§ **Given problem**: Write out the data below exactly as given, without any of its pictures.

§ **Available data**:
──────
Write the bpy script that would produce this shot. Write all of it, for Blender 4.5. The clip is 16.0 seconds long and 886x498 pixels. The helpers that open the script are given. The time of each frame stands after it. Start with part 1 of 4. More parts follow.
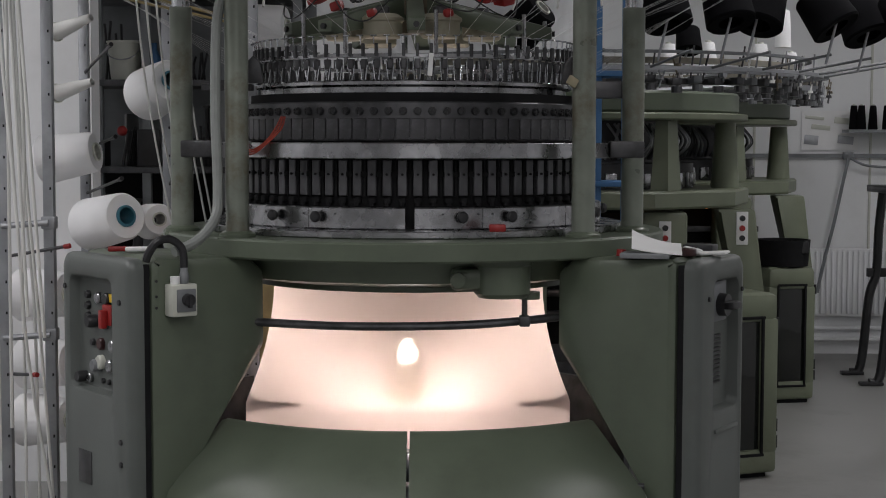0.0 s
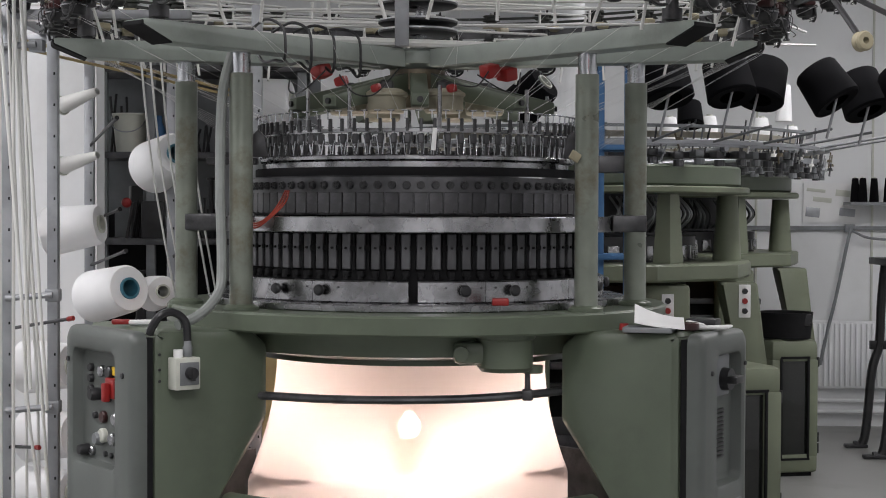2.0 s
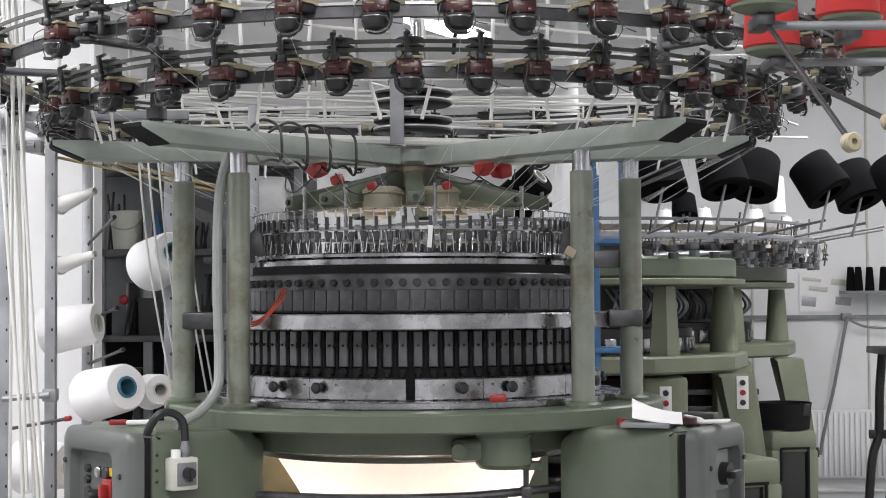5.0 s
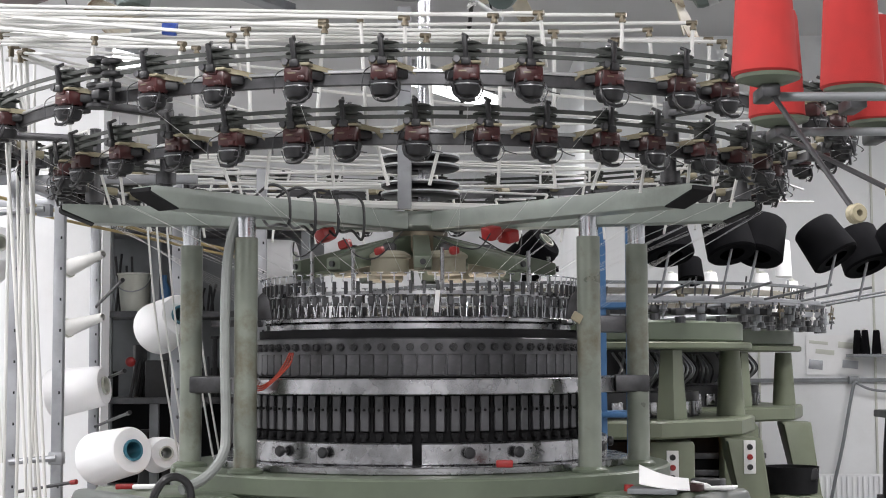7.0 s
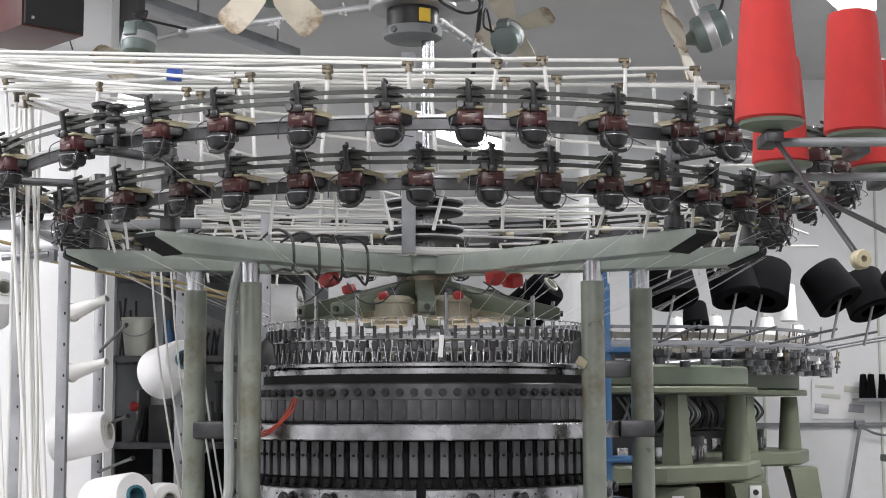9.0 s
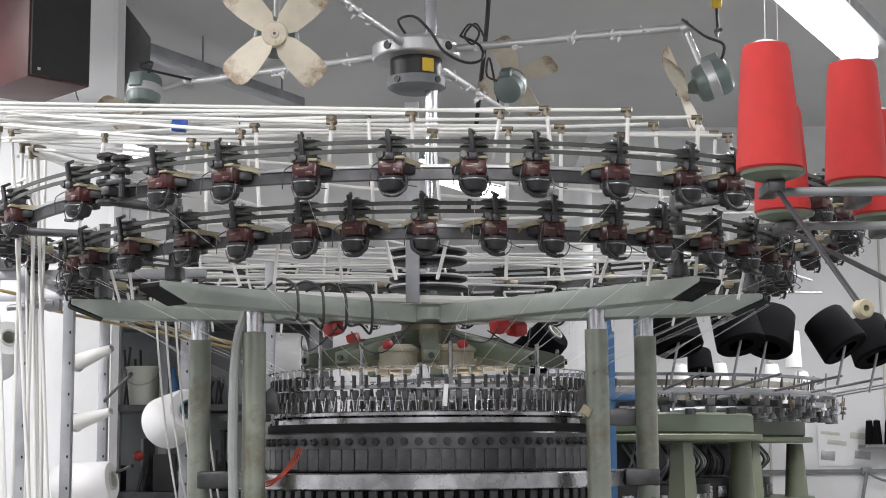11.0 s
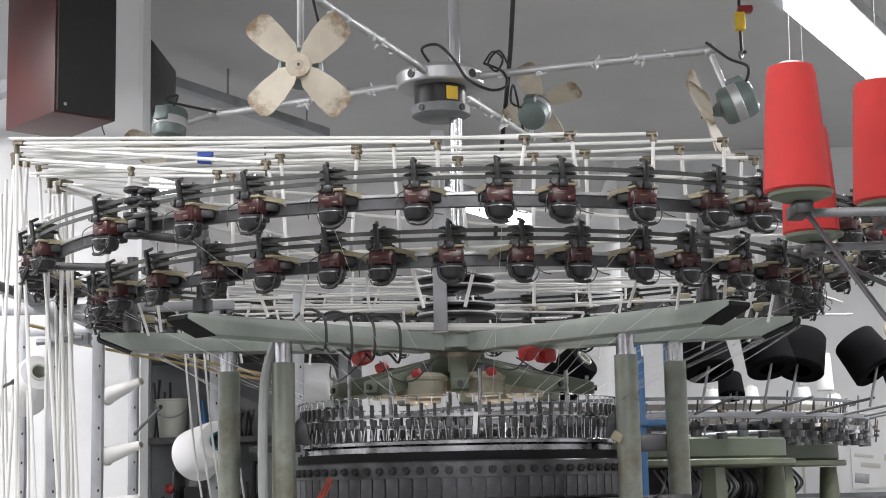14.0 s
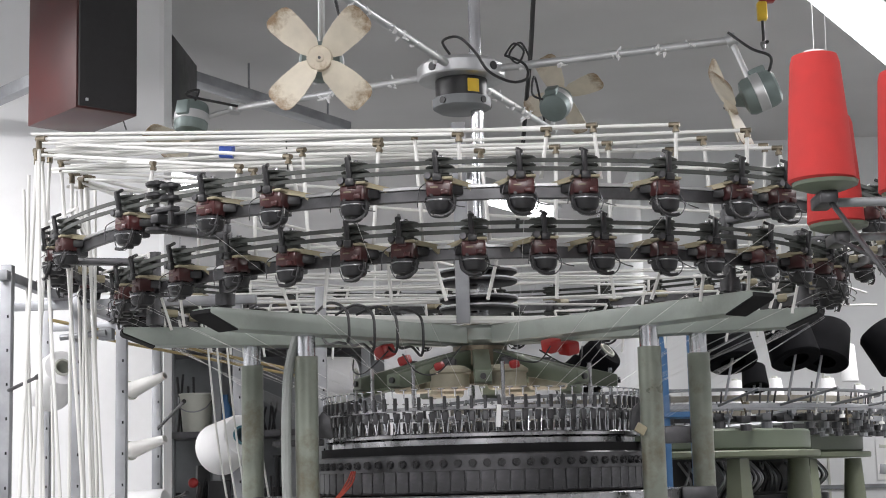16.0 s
──────
§ **Correct response**:
Write the bpy script that would produce this shot. Write all of it, for Blender 4.5. The clip is 16.0 seconds long and 886x498 pixels. The helpers that open the script are given. The time of each frame stands after it. Start with part 1 of 4. More parts follow.
0.0 s
2.0 s
5.0 s
7.0 s
9.0 s
11.0 s
14.0 s
16.0 s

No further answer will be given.